Officer Shot in the Head as Chase Turns Violent

Police said the driver pulled a shotgun after a slow-speed pursuit crossed city lines and ended in a driveway.

SOUTH HOUSTON, Texas — A South Houston police officer was shot in the head early Friday after a slow-speed chase ended in a residential driveway, and two other officers returned fire and killed the driver, authorities said.

The shooting quickly became one of the Houston area’s biggest law enforcement stories of the day because the public timeline was both dramatic and incomplete. Police said the wounded officer survived and was later awake and talking, but by Friday night they still had not publicly identified the driver or explained why officers first tried to stop his car. South Houston police were leading the case, with Houston police assisting at the scene after the chase crossed in and out of both cities. The immediate stakes were clear: one officer badly hurt, one suspect dead, and major questions still unresolved.

Authorities said the chain of events began at about 1 a.m., when three South Houston officers tried to stop a gray Ford Mustang. Instead of pulling over, the driver kept moving, and officers followed him on what police described as a slow-speed chase through South Houston, into Houston and then back again. The pursuit ended near 6th Street and Amarillo Street, outside a home police said was tied to the vehicle. Houston police Lt. Ali told reporters, “Houston police is just here assisting South Houston PD,” making clear that the stop itself involved South Houston officers even though Houston units later filled the block. By the time patrol vehicles and investigators spread across the street, the case had shifted from an attempted stop to a shooting scene in a neighborhood driveway.

Police said three South Houston officers approached the Mustang after it stopped. One went toward the driver’s side while another moved toward the passenger side. Investigators said the driver was on his cellphone and refused orders to get out of the car. Officers then saw that he had a shotgun. Sgt. M. Garcia said the officer on the passenger side was struck in the head when the driver fired. The other two officers returned fire almost immediately, and the driver died at the scene. Later in the day, Garcia said the wounded officer was in stable condition and talking, and he described the injury as a graze from shotgun pellets. Garcia also said the injured officer is a two-year veteran. The other officers involved, he said, are two-year and seven-year veterans. Witnesses working nearby told local television reporters they heard a burst of shots and then saw emergency vehicles flood the area.

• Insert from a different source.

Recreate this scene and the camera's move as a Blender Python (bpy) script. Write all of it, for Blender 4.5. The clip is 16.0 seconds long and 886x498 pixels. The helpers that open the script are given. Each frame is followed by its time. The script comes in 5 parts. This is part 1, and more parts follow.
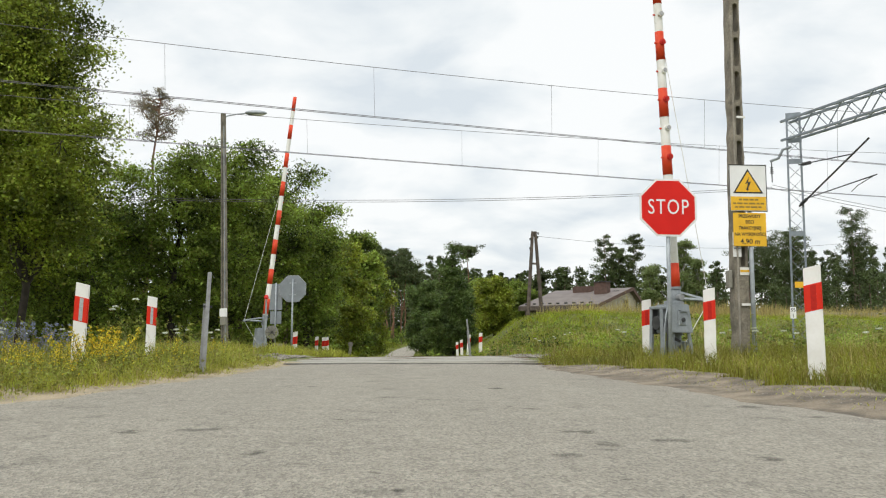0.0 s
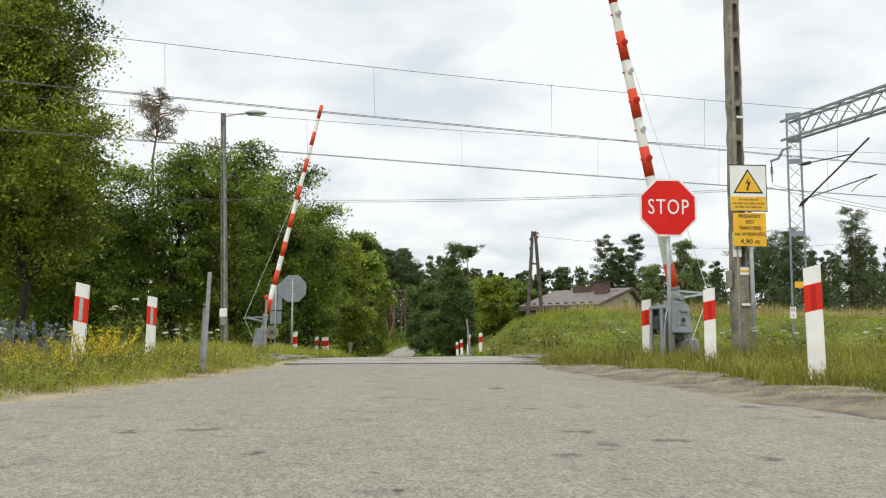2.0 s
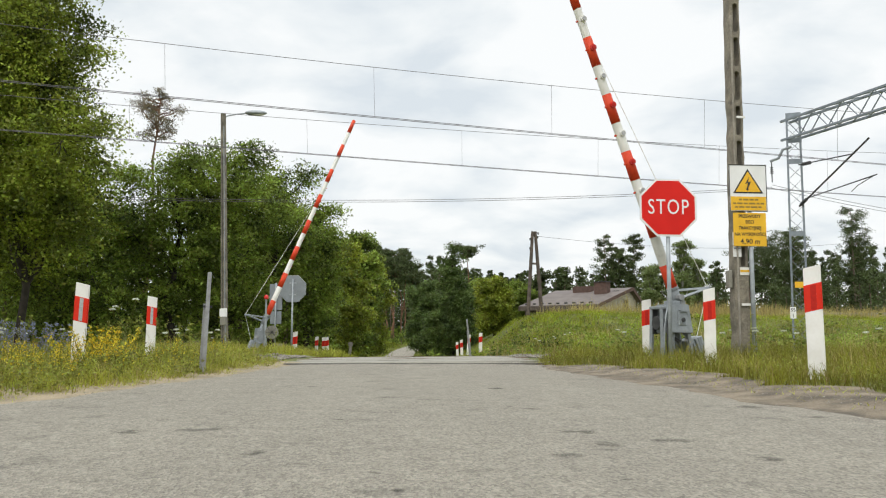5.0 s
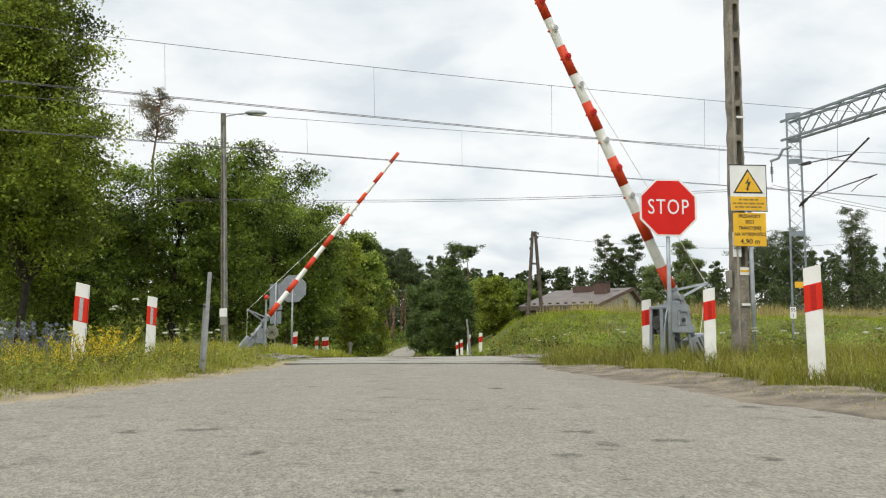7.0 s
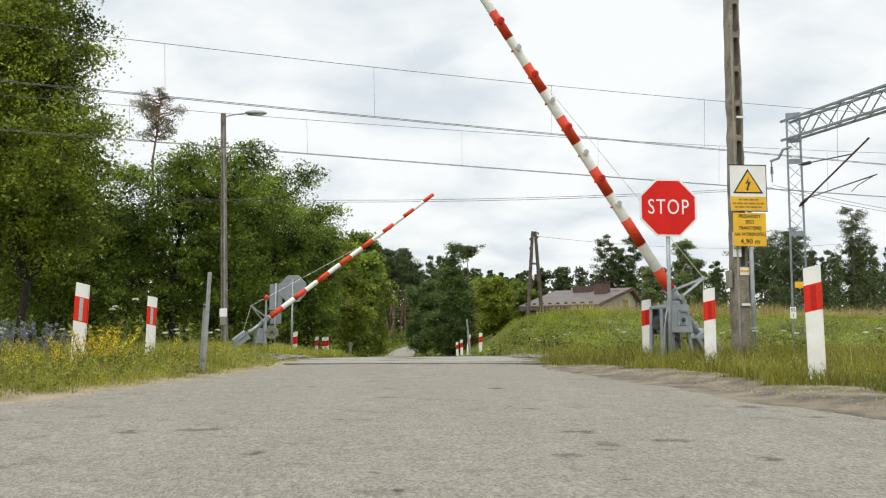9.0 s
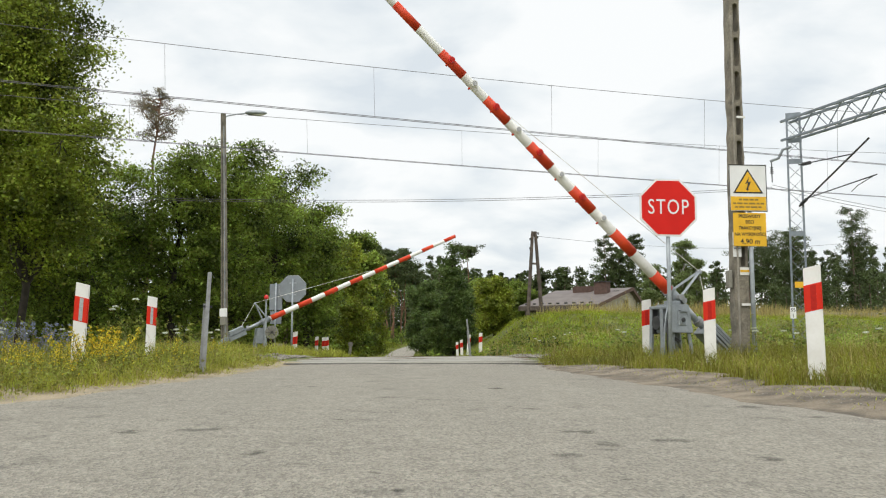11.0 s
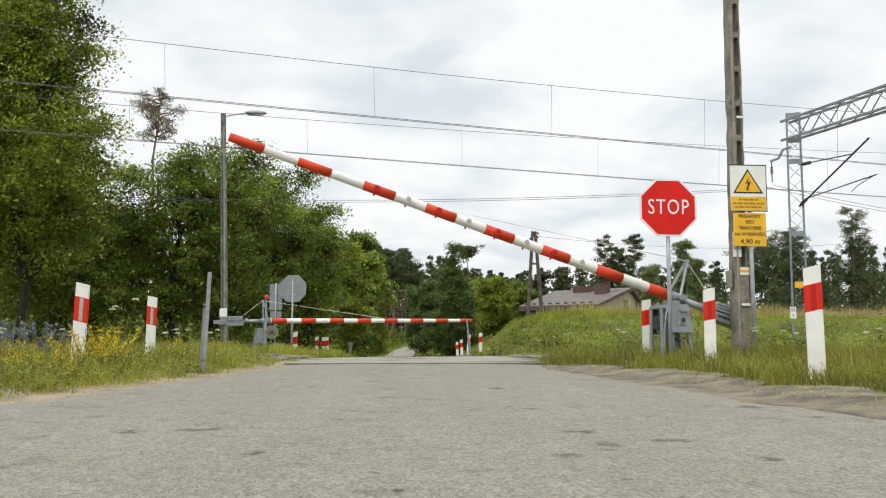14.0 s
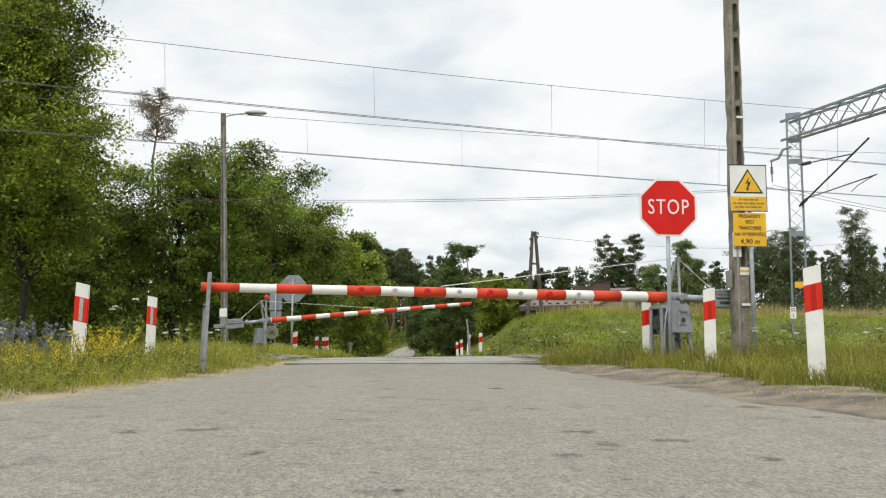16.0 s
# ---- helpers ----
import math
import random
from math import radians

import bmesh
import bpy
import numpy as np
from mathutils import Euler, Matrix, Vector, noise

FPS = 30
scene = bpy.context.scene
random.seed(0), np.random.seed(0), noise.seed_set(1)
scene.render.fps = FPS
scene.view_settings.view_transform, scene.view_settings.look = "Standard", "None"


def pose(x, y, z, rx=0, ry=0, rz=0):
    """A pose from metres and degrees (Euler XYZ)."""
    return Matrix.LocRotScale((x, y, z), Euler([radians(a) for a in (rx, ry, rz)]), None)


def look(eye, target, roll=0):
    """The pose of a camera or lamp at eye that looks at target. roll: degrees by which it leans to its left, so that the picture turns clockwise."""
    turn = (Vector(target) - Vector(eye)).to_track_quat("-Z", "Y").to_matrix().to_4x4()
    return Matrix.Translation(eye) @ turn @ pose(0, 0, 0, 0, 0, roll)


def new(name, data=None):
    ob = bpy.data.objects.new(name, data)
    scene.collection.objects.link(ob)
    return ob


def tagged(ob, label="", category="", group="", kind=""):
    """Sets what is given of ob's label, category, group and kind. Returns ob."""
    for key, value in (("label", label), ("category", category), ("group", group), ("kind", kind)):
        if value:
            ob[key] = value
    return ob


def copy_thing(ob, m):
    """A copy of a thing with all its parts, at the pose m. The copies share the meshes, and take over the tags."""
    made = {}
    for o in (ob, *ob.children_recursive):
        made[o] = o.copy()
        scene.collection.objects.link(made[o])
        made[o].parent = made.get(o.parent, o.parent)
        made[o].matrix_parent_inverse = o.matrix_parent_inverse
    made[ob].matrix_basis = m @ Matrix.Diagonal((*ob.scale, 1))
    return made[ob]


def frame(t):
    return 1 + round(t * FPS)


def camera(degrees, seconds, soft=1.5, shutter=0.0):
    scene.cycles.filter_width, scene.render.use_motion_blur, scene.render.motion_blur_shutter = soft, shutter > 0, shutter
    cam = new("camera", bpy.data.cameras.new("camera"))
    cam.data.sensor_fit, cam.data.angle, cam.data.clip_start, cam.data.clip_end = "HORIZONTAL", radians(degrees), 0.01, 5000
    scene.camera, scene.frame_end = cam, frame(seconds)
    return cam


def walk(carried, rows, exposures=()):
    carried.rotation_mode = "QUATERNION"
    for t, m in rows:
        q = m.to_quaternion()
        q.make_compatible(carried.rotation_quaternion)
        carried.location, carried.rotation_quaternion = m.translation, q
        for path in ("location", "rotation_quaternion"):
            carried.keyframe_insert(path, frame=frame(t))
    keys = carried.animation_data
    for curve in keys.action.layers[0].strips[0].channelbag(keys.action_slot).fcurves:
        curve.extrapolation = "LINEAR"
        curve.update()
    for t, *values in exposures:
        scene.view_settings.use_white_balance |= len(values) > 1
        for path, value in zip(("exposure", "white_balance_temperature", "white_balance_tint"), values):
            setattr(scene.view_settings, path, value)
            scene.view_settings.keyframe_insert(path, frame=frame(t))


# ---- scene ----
cam = camera(2 * math.degrees(math.atan(784 / 1400)), 16.0, 1.15)
EYE = pose(0, 0, 0.55, 90 + 6.28, 0, 0)
walk(cam, [(0, EYE), (16, EYE)])

# ---- world and light: a bright overcast sky ----
world = bpy.data.worlds.new("overcast")
scene.world = world
world.use_nodes = True
wn, wl = world.node_tree.nodes, world.node_tree.links
wn.clear()
out = wn.new("ShaderNodeOutputWorld")
bg = wn.new("ShaderNodeBackground")
sky = wn.new("ShaderNodeTexSky")
sky.sky_type, sky.sun_disc = "NISHITA", False
sky.sun_elevation, sky.sun_rotation = radians(52), radians(200)
sky.dust_density, sky.air_density = 4.0, 1.2
co = wn.new("ShaderNodeTexCoord")
sep = wn.new("ShaderNodeSeparateXYZ")
wl.new(co.outputs["Generated"], sep.inputs[0])
# flatten the dome so that clouds shrink towards the horizon
lift = wn.new("ShaderNodeMath")
lift.operation, lift.inputs[1].default_value = "ADD", 0.30
wl.new(sep.outputs["Z"], lift.inputs[0])
flat = wn.new("ShaderNodeVectorMath")
flat.operation = "DIVIDE"
wl.new(co.outputs["Generated"], flat.inputs[0])
wl.new(lift.outputs[0], flat.inputs[1])
mapn = wn.new("ShaderNodeMapping")
mapn.inputs["Scale"].default_value = (1.0, 1.1, 1.0)
mapn.inputs["Location"].default_value = (2.3, 0.6, 0)
wl.new(flat.outputs[0], mapn.inputs[0])
cl = wn.new("ShaderNodeTexNoise")
cl.inputs["Scale"].default_value, cl.inputs["Detail"].default_value = 3.1, 8
cl.inputs["Roughness"].default_value, cl.inputs["Distortion"].default_value = 0.5, 0.2
wl.new(mapn.outputs[0], cl.inputs["Vector"])
ramp = wn.new("ShaderNodeValToRGB")
ramp.color_ramp.elements[0].position, ramp.color_ramp.elements[0].color = 0.34, (0.76, 0.825, 0.875, 1)
ramp.color_ramp.elements[1].position, ramp.color_ramp.elements[1].color = 0.56, (1.02, 1.04, 1.04, 1)
mid = ramp.color_ramp.elements.new(0.45)
mid.color = (0.90, 0.945, 0.965, 1)
wl.new(cl.outputs["Fac"], ramp.inputs[0])
skys = wn.new("ShaderNodeVectorMath")
skys.operation = "SCALE"
skys.inputs["Scale"].default_value = 0.1
wl.new(sky.outputs[0], skys.inputs[0])
mixw = wn.new("ShaderNodeMixRGB")
mixw.inputs[0].default_value = 0.93
wl.new(skys.outputs[0], mixw.inputs[1])
wl.new(ramp.outputs[0], mixw.inputs[2])
# an overcast sky is brighter towards the zenith
zen = wn.new("ShaderNodeMapRange")
zen.inputs["From Min"].default_value, zen.inputs["From Max"].default_value = 0.45, 1.0
zen.inputs["To Min"].default_value, zen.inputs["To Max"].default_value = 1.0, 2.5
wl.new(sep.outputs["Z"], zen.inputs["Value"])
wl.new(mixw.outputs[0], bg.inputs["Color"])
wl.new(zen.outputs[0], bg.inputs["Strength"])
wl.new(bg.outputs[0], out.inputs["Surface"])

sun_data = bpy.data.lights.new("sun", "SUN")
sun_data.energy, sun_data.angle, sun_data.color = 1.1, radians(25), (1.0, 0.96, 0.9)
sun = new("sun", sun_data)
sun.matrix_world = look((-8, -14, 22), (0, 6, 0))
scene.view_settings.exposure = 0.0


# ---- materials ----
def mat(name, base, dark, scale=8.0, rough=0.7, metal=0.0, bump=0.0, fine=60.0, fine_mix=0.25, rand=0.0, trans=0.0, coords="Object", stain=None, island=0.0, spec=0.5):
    """Two scales of noise between two colours, with relief; rand: spread of brightness from object to object."""
    m = bpy.data.materials.new(name)
    m.use_nodes = True
    n, l = m.node_tree.nodes, m.node_tree.links
    b = n["Principled BSDF"]
    b.inputs["Metallic"].default_value = metal
    b.inputs["Specular IOR Level"].default_value = spec
    tc = n.new("ShaderNodeTexCoord")
    n1 = n.new("ShaderNodeTexNoise")
    n1.inputs["Scale"].default_value, n1.inputs["Detail"].default_value = scale, 5
    n2 = n.new("ShaderNodeTexNoise")
    n2.inputs["Scale"].default_value, n2.inputs["Detail"].default_value = fine, 4
    for k in (n1, n2):
        l.new(tc.outputs[coords], k.inputs["Vector"])
    r1 = n.new("ShaderNodeValToRGB")
    r1.color_ramp.elements[0].position, r1.color_ramp.elements[0].color = 0.36, (*dark, 1)
    r1.color_ramp.elements[1].position, r1.color_ramp.elements[1].color = 0.64, (*base, 1)
    l.new(n1.outputs["Fac"], r1.inputs[0])
    mx = n.new("ShaderNodeMixRGB")
    mx.blend_type = "OVERLAY"
    mx.inputs[0].default_value = fine_mix
    l.new(r1.outputs[0], mx.inputs[1])
    l.new(n2.outputs["Fac"], mx.inputs[2])
    colour = mx.outputs[0]
    if stain:
        n3 = n.new("ShaderNodeTexNoise")
        n3.inputs["Scale"].default_value, n3.inputs["Detail"].default_value = stain[1], 6
        l.new(tc.outputs[coords], n3.inputs["Vector"])
        r3 = n.new("ShaderNodeValToRGB")
        r3.color_ramp.elements[0].position, r3.color_ramp.elements[0].color = stain[2], (0, 0, 0, 1)
        r3.color_ramp.elements[1].position, r3.color_ramp.elements[1].color = stain[2] + 0.12, (1, 1, 1, 1)
        l.new(n3.outputs["Fac"], r3.inputs[0])
        m3 = n.new("ShaderNodeMixRGB")
        l.new(r3.outputs[0], m3.inputs[0])
        l.new(colour, m3.inputs[1])
        m3.inputs[2].default_value = (*stain[0], 1)
        colour = m3.outputs[0]
    if rand or island:
        hs = n.new("ShaderNodeHueSaturation")
        mr = n.new("ShaderNodeMapRange")
        if rand:
            src = n.new("ShaderNodeObjectInfo").outputs["Random"]
            d = rand
        else:
            src = n.new("ShaderNodeNewGeometry").outputs["Random Per Island"]
            d = island
            mh = n.new("ShaderNodeMapRange")
            mh.inputs["To Min"].default_value, mh.inputs["To Max"].default_value = 0.48, 0.52
            l.new(src, mh.inputs["Value"])
            l.new(mh.outputs[0], hs.inputs["Hue"])
        mr.inputs["To Min"].default_value, mr.inputs["To Max"].default_value = 1 - d, 1 + d
        l.new(src, mr.inputs["Value"])
        l.new(mr.outputs[0], hs.inputs["Value"])
        l.new(colour, hs.inputs["Color"])
        colour = hs.outputs[0]
    l.new(colour, b.inputs["Base Color"])
    rr = n.new("ShaderNodeMapRange")
    rr.inputs["To Min"].default_value, rr.inputs["To Max"].default_value = max(rough - 0.12, 0.05), min(rough + 0.12, 1)
    l.new(n2.outputs["Fac"], rr.inputs["Value"])
    l.new(rr.outputs[0], b.inputs["Roughness"])
    if bump:
        bp = n.new("ShaderNodeBump")
        bp.inputs["Strength"].default_value, bp.inputs["Distance"].default_value = bump, 0.02
        l.new(n2.outputs["Fac"], bp.inputs["Height"])
        l.new(bp.outputs[0], b.inputs["Normal"])
    if trans:
        tr = n.new("ShaderNodeBsdfTranslucent")
        l.new(colour, tr.inputs["Color"])
        ms = n.new("ShaderNodeMixShader")
        ms.inputs[0].default_value = trans
        l.new(b.outputs[0], ms.inputs[1])
        l.new(tr.outputs[0], ms.inputs[2])
        l.new(ms.outputs[0], n["Material Output"].inputs["Surface"])
        b.inputs["Specular IOR Level"].default_value = 0.3
    return m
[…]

The setting shaped the public reaction as much as the shooting itself. South Houston is its own city in Harris County, separate from Houston even though the communities run together on a map and often share emergency support when a major scene stretches manpower. That distinction mattered Friday because some early descriptions broadly called the wounded man a Houston officer. Police later made clear he worked for the South Houston Police Department. The shooting also did not happen on a freeway shoulder or an isolated service road. It ended beside homes in a neighborhood driveway, the kind of place where people expect quiet at 1 a.m., not flashing lights, blocked streets and gunfire. That helped explain why residents and workers nearby were left trying to piece together what had happened in the dark, with only fragments of the official account available through the day.

By Friday evening, investigators had released only the broad outline of the confrontation, leaving several of the most important questions unanswered. Police had not publicly named the dead driver. They had not said what prompted the attempted traffic stop, whether officers knew before the stop that the driver might be armed, or how long the chase lasted before the Mustang turned into the driveway. They also had not publicly laid out whether any cameras captured the confrontation or whether the home at the end of the chase was occupied when the gunfire began. Those missing details are likely to matter as investigators work backward through the stop second by second. Because the driver is dead, there is no criminal case against him to move through court. The next public milestones are more basic but still important: identification of the driver, autopsy findings, ballistics work and a fuller explanation of what officers saw and did before the shotgun was fired.

Visuals from the scene gave the public one of the clearest pictures of how violent the exchange became. Video showed the gray Mustang riddled with bullet holes and its glass shattered, parked in the driveway where the chase ended. Yellow tape cut across the street as officers and investigators moved around the car and nearby homes. The damage suggested a close-range encounter, with officers outside their patrol units and the suspect either inside the car or only partly out of it when the gunfire broke loose. Garcia’s later update gave the day its one clear note of relief. The wounded officer, he said, was in “stable condition and talking.” Even with that improvement, the case stood out Friday for the gap between what was known and what remained uncertain. Police had a time, a place, a wounded officer and a dead driver. They still had not offered the public a reason the stop began or a fuller narrative of how a slow-speed chase turned into a shotgun attack in a South Houston driveway.

As of Friday night, the officer was alive and recovering, the driver had not been publicly identified, and South Houston police remained at the center of the investigation. The next update is expected to come when authorities release the driver’s name and explain more fully what led to the attempted stop.

Author note: Last updated March 27, 2026.